The UK’s first wine canning line goes live

The UK’s first wine canning line has gone live, after Greencroft Bottling, the sister company to Lanchester Wines, started operations at its plant in County Durham.

The contract wine packer has invested more than over £2 million in the equipment, which manufactures 200ml and 250ml slimline cans. It hopes to boost production from 100 million litres in 2018 to between 300 – 400 million litres by early 2020. The new line can fill around 17,000 cans per hour, the company said.

According to Euromonitor, canned wine consumption in Western Europe is growing at a rate of approx 6% year on year, and has been tipped as a major trend as consumers increasingly look for greener, more sustainable packaging. UK retailers including Waitrose, Sainsbury’s and The Coop have already dipped their toes in the canned wine market, with suppliers including Accolade, popular Provence rosé Mirabeau and Off-Piste Wines also hopping onto the growing trend.
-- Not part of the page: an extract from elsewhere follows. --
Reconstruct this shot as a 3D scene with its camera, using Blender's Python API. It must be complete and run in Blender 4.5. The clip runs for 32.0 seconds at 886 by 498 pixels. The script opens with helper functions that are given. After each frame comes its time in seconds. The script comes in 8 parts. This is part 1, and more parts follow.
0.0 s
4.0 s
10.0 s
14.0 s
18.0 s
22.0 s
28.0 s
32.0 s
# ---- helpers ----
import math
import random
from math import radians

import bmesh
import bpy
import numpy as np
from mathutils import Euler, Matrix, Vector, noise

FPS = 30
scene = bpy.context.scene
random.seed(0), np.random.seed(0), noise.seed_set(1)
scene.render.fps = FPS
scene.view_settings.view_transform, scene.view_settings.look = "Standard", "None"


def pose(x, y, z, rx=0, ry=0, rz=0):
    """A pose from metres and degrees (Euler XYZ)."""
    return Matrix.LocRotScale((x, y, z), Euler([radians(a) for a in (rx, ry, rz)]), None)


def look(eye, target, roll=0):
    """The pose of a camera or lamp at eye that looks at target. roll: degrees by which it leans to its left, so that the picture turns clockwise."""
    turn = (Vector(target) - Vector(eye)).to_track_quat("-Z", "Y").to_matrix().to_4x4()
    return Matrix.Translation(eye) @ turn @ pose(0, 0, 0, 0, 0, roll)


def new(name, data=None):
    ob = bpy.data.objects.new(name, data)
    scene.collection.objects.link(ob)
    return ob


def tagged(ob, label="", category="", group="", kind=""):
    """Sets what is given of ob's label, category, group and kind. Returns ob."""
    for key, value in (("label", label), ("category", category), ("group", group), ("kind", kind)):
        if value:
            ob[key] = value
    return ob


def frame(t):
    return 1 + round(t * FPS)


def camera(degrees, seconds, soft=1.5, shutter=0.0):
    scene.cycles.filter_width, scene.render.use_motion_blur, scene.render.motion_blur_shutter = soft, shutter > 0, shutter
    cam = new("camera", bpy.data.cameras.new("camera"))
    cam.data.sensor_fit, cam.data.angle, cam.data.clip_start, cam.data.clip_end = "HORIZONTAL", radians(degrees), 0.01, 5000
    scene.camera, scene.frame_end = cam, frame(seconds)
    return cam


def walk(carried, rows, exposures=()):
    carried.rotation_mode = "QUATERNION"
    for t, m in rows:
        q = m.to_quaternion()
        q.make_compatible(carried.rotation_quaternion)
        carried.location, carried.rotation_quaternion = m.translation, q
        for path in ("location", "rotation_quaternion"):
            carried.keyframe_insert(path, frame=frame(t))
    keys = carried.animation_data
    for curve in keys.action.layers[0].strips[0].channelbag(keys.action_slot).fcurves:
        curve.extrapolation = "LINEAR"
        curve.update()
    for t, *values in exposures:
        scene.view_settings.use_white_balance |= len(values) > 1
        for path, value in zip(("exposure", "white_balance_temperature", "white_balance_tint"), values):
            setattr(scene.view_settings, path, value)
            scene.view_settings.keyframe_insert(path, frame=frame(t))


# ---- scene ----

Mark Satchwell, managing director of Greencroft Bottling said the company was constantly investing in our equipment to guarantee it was offering the best service possible to our customers and to ensure it had the correct technology in place to meet future market demands.

“The can is a format consumers are already familiar with, through soft drinks, beers and ciders, and right now canned wine consumption is growing at a rate of approximately 6% year on year in Western Europe, so we were pleased to collaborate with Ardagh to set up a dedicated wine canning line and be the first to provide for this growing market.”

“The investment in our new canning line has been substantial, sourcing the best technology available and taking our time to do it right,” he added.

Mark Roberts, Lanchester Wines’ director of sales, previously said that businesses must adapt to changing consumer preferences or risk becoming irrelevant.

Speaking at Concha y Toro’s seminar on sustainability in London over the summer, the Lanchester Group’s director of energy Adam Black said cans were the sustainable option, pointing out that aluminium recycling in the UK was very good, and although expensive to make in the first place, cans made from post-recycled aluminium could be back on shelf within sixty days of being thrown away.

Sales of canned wine sales are soaring in the US, rising 43% during 2017, driven by millennials seeking out smaller measures and on-the-go options, with Nielsen valuing the category at around $45 million.

In March, the company embarked on Greencroft Two, a  purpose built £20million, 220,000 ft2 bottling facility capable of producing around 400 million litres of wine per year, which will be powered by renewable wind and solar power. The company already generates up to six million kWh of electricity per year through wind energy – more than double what it needs – feeding the excess back into the national grid.